— begin Data block —

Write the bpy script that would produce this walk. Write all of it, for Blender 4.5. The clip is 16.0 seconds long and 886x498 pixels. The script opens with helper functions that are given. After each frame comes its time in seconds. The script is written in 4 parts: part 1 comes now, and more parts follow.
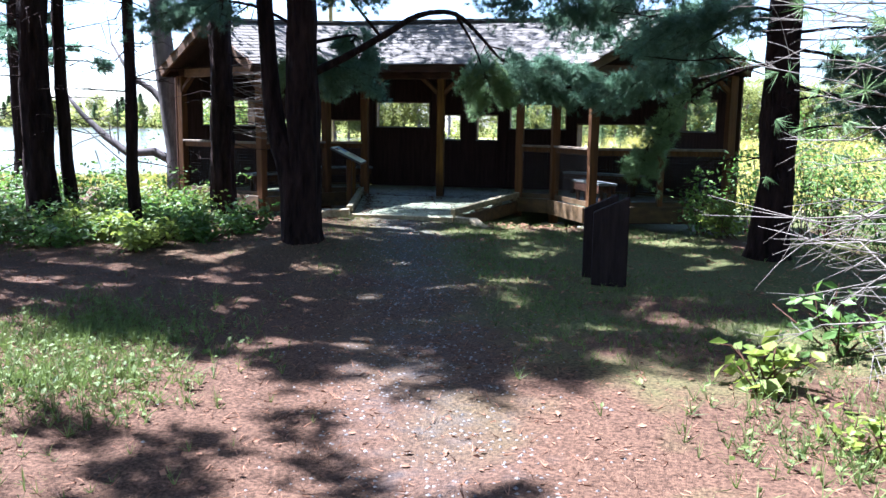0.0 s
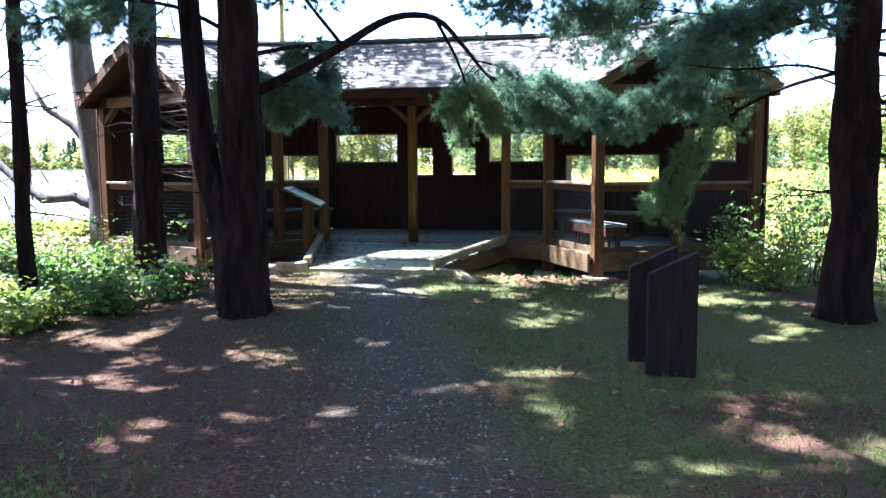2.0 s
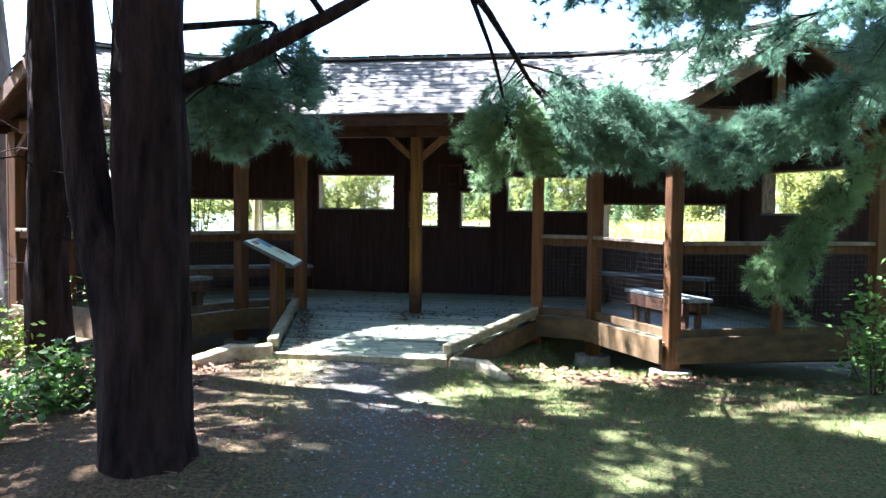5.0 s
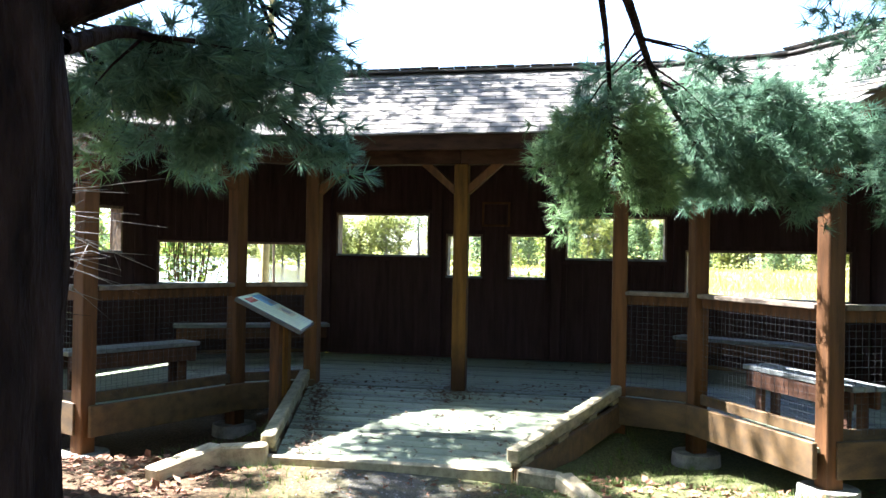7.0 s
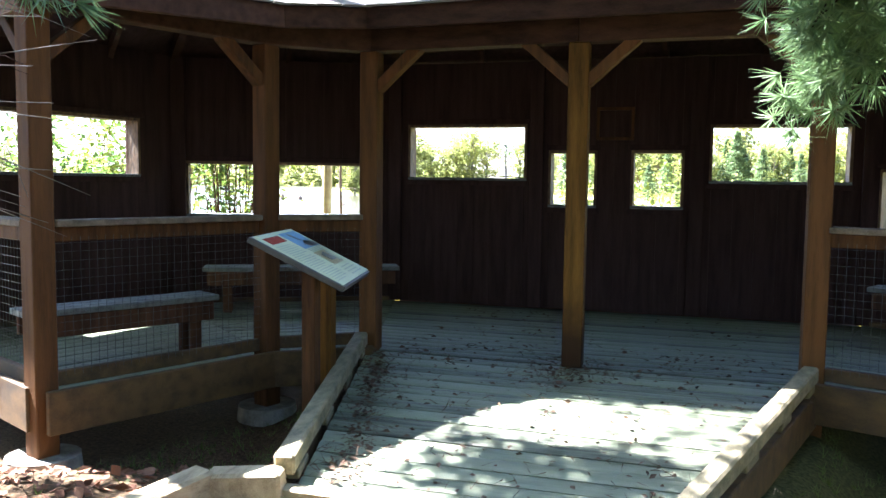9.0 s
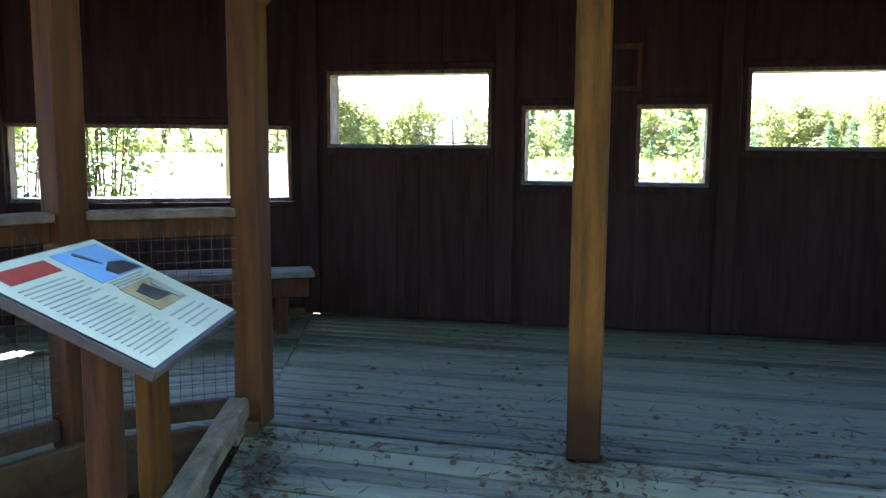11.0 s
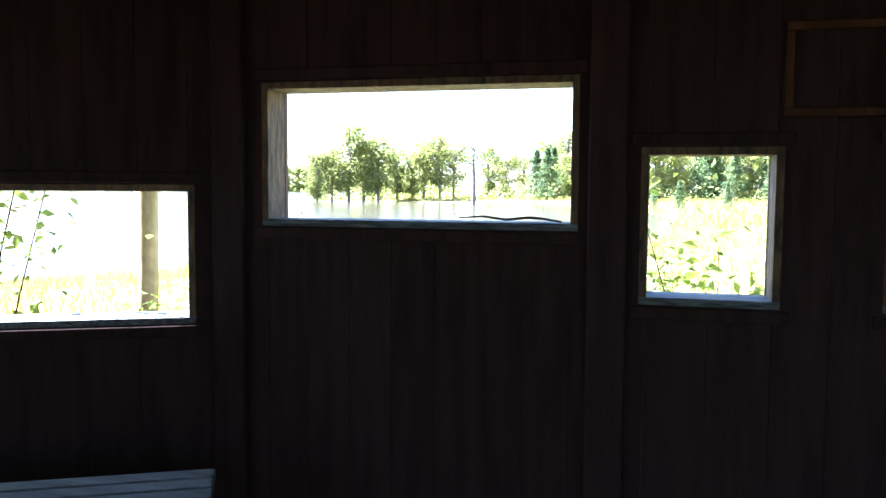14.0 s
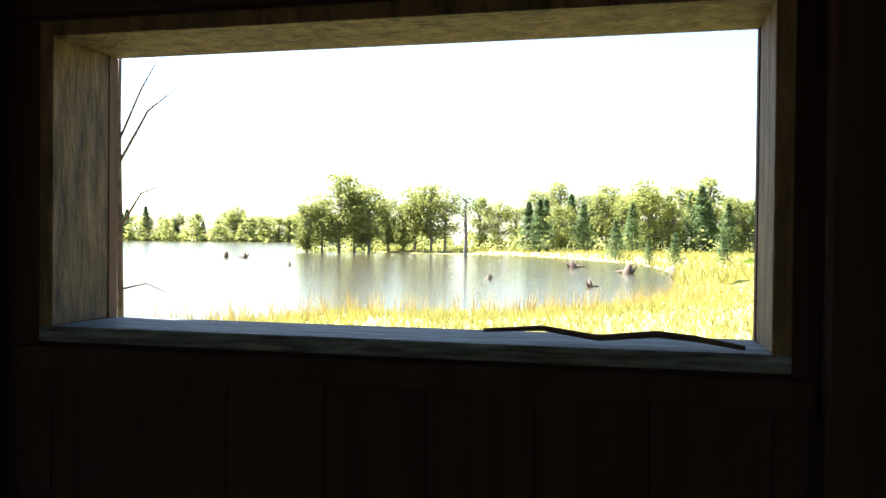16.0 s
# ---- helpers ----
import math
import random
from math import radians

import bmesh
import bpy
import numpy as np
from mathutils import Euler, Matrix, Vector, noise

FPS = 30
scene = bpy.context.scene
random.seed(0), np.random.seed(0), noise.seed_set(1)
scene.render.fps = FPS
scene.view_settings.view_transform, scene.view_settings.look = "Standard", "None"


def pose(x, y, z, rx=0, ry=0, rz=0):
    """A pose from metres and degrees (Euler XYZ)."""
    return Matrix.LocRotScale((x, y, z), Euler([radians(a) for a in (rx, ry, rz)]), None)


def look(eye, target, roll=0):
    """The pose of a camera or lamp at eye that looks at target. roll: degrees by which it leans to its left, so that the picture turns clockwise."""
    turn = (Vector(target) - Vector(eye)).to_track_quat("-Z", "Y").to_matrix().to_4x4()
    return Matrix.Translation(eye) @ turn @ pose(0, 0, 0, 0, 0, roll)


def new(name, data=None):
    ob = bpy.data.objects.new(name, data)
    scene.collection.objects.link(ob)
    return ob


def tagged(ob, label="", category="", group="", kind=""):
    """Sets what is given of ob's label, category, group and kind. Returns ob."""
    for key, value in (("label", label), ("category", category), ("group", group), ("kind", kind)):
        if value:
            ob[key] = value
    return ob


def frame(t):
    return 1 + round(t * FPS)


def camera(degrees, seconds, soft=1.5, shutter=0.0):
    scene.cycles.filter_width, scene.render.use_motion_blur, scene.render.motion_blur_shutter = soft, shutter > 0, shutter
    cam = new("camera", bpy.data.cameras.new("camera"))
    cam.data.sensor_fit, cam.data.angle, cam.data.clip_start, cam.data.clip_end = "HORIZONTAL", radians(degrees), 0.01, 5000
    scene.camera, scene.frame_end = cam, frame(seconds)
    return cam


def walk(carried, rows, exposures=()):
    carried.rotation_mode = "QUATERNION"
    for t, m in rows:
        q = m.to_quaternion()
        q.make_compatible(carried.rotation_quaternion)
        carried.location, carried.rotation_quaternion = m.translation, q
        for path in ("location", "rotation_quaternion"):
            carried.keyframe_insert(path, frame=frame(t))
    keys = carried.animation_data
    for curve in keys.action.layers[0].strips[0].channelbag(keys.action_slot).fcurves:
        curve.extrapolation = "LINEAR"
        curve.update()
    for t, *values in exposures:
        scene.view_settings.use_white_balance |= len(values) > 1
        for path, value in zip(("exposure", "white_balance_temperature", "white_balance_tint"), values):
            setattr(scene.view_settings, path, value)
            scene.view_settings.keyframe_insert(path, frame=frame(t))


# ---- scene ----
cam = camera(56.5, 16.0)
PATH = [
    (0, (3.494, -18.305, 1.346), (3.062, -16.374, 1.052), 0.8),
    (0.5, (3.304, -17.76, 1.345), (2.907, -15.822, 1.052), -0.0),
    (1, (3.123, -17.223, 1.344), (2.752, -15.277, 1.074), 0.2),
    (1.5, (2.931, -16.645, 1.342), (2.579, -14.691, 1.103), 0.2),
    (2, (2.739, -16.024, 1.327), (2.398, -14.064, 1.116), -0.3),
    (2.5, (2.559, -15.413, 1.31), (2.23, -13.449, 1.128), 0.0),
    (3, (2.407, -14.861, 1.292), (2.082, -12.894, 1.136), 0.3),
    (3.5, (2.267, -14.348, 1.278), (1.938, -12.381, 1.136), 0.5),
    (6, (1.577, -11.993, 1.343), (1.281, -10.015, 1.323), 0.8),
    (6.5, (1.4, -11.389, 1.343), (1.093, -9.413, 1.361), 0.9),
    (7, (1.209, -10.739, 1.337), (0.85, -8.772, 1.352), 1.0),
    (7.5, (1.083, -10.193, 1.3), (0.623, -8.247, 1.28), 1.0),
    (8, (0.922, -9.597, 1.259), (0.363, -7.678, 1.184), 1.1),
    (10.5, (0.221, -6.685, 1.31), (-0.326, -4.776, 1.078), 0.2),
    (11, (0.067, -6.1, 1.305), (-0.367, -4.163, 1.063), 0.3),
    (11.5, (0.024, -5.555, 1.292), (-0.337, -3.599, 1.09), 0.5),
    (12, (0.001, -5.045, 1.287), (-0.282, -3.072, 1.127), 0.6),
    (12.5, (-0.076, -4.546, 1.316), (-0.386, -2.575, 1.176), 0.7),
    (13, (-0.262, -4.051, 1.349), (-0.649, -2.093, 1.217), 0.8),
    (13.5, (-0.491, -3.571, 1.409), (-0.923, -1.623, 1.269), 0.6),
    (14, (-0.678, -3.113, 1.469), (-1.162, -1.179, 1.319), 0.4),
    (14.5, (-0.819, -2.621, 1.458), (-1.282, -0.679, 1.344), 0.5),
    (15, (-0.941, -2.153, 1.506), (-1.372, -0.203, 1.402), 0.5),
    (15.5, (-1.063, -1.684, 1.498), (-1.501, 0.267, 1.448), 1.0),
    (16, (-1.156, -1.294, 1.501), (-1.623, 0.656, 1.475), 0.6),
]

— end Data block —

» **Set task**: In the data above, please extract the lines from the first one through the line with "what is given", exactly, and keep pictures out.

» **Worked answer**:
Write the bpy script that would produce this walk. Write all of it, for Blender 4.5. The clip is 16.0 seconds long and 886x498 pixels. The script opens with helper functions that are given. After each frame comes its time in seconds. The script is written in 4 parts: part 1 comes now, and more parts follow.
0.0 s
2.0 s
5.0 s
7.0 s
9.0 s
11.0 s
14.0 s
16.0 s
# ---- helpers ----
import math
import random
from math import radians

import bmesh
import bpy
import numpy as np
from mathutils import Euler, Matrix, Vector, noise

FPS = 30
scene = bpy.context.scene
random.seed(0), np.random.seed(0), noise.seed_set(1)
scene.render.fps = FPS
scene.view_settings.view_transform, scene.view_settings.look = "Standard", "None"


def pose(x, y, z, rx=0, ry=0, rz=0):
    """A pose from metres and degrees (Euler XYZ)."""
    return Matrix.LocRotScale((x, y, z), Euler([radians(a) for a in (rx, ry, rz)]), None)


def look(eye, target, roll=0):
    """The pose of a camera or lamp at eye that looks at target. roll: degrees by which it leans to its left, so that the picture turns clockwise."""
    turn = (Vector(target) - Vector(eye)).to_track_quat("-Z", "Y").to_matrix().to_4x4()
    return Matrix.Translation(eye) @ turn @ pose(0, 0, 0, 0, 0, roll)


def new(name, data=None):
    ob = bpy.data.objects.new(name, data)
    scene.collection.objects.link(ob)
    return ob


def tagged(ob, label="", category="", group="", kind=""):
    """Sets what is given of ob's label, category, group and kind. Returns ob."""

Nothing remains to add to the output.